Friday, October 04, 2024

Mr. Freeman's Grandfather and Grandmother; "Never must've read that book..."

"Never must've read that book..."


 Iconic New England Stone Fences along the roadsides,

Old Indian Trails paved in layers of gravel and asphalt,

Chip sealed the day before yesterday,

Rebuilt into estate walls during the days of the WPA…

 


 Mr. Freeman was a regular at the coffee shop in the town I’m from in Connecticut, and he had family there that went way back, reflected in his last name, from a time when a black person’s last name was their own name. He had many a story to tell about the old days in Watertown and many of the surrounding towns. One particular morning, he was talking about how his grandfather was a stone mason who had worked on the famous walls of the Whittemore Estate, over by Lake Quassapaug. My Great Grandfather Giovanni Rinaldi also worked on those same stone walls, part of a crew of three that included one of his brothers and a cousin. I mentioned that to him, added that Giovanni lived nearby, the first farm in Woodbury to have electricity, and Mr. Freeman told me he was familiar with that side of the lake because, as a kid, he used to spend the summers there with his Woodbury Indian grandmother, at the Indian Fish Camp.

 





 Now, this conversation happened in 1990, just after I’d first come across and read an Ancient History of Woodbury CT that had no information about the house my family was living in, but it did get me started thinking about the possibility that I was observing Indigenous Stonework, sort of like waking up to find I was on Turtle Island at an actual Village site. I had just reviewed the old “go to” 1850s History of Connecticut Indians by John DeForest who was under the impression that only one insignificant group of Indians, the Pootatuck, ever lived in the “desert” of Litchfield County in Northwestern CT.

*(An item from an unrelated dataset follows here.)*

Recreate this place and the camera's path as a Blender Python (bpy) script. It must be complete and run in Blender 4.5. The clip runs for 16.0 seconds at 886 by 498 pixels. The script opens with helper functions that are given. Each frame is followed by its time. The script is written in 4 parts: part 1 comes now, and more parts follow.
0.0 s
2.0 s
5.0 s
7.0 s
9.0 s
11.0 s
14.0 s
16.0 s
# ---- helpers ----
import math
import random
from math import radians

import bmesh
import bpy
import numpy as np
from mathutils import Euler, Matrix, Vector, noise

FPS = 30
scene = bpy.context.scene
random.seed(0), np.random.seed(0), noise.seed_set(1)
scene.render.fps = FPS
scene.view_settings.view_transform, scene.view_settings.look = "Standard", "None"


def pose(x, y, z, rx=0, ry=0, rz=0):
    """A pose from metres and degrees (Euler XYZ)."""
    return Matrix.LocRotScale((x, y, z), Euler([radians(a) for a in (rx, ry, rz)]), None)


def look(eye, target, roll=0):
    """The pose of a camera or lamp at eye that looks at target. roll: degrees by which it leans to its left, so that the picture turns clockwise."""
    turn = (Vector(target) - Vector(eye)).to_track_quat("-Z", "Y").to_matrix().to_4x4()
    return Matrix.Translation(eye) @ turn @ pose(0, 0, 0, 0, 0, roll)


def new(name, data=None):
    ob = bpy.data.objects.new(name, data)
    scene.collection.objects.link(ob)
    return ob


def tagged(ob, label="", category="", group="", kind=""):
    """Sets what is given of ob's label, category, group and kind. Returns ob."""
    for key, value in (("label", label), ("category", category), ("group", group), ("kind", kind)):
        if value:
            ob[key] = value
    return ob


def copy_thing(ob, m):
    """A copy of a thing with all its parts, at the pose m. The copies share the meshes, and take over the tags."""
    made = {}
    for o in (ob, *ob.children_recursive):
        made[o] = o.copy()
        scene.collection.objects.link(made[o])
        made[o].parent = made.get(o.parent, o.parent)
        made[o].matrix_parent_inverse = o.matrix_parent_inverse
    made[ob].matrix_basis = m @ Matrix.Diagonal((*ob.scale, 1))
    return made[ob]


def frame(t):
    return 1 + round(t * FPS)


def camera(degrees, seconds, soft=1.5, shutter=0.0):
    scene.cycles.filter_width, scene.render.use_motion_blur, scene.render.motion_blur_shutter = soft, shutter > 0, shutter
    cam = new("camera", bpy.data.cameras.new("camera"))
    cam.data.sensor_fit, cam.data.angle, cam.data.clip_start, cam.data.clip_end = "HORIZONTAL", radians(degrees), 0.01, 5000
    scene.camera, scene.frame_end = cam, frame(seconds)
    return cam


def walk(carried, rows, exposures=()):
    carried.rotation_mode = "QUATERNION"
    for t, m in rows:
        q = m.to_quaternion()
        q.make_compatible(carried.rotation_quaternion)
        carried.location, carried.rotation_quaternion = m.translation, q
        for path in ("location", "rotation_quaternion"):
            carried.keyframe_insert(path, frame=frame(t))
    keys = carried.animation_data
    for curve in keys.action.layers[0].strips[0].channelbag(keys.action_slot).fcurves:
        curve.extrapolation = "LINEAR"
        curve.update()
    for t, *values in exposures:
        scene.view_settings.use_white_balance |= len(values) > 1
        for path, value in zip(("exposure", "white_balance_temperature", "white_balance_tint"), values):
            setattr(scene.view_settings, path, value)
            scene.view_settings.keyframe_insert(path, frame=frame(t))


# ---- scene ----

 Mr. DeForest called the Woodbury Indians, the Pootatuck, “extinct,” vanished with barely a trace, and forever gone in that book.  

 When I mentioned that to Mr. Freeman, he remarked that his Grandmother “must’ve never read that book.”

 

 34 years later, I’m driving by some of that Whittemore Estate stonework, thinking about the foundation of my house where I’ve been removing Portland cement and am about to start repairing with lime mortar. I stop for a moment because all these rhomboidal stones have caught my eye…

 

And then, there’s this turtle in profile, and then I start to think about Mr. Freeman’s Grandfather, and Woodbury Indians, and wonder "Just who is a "Real Indian?"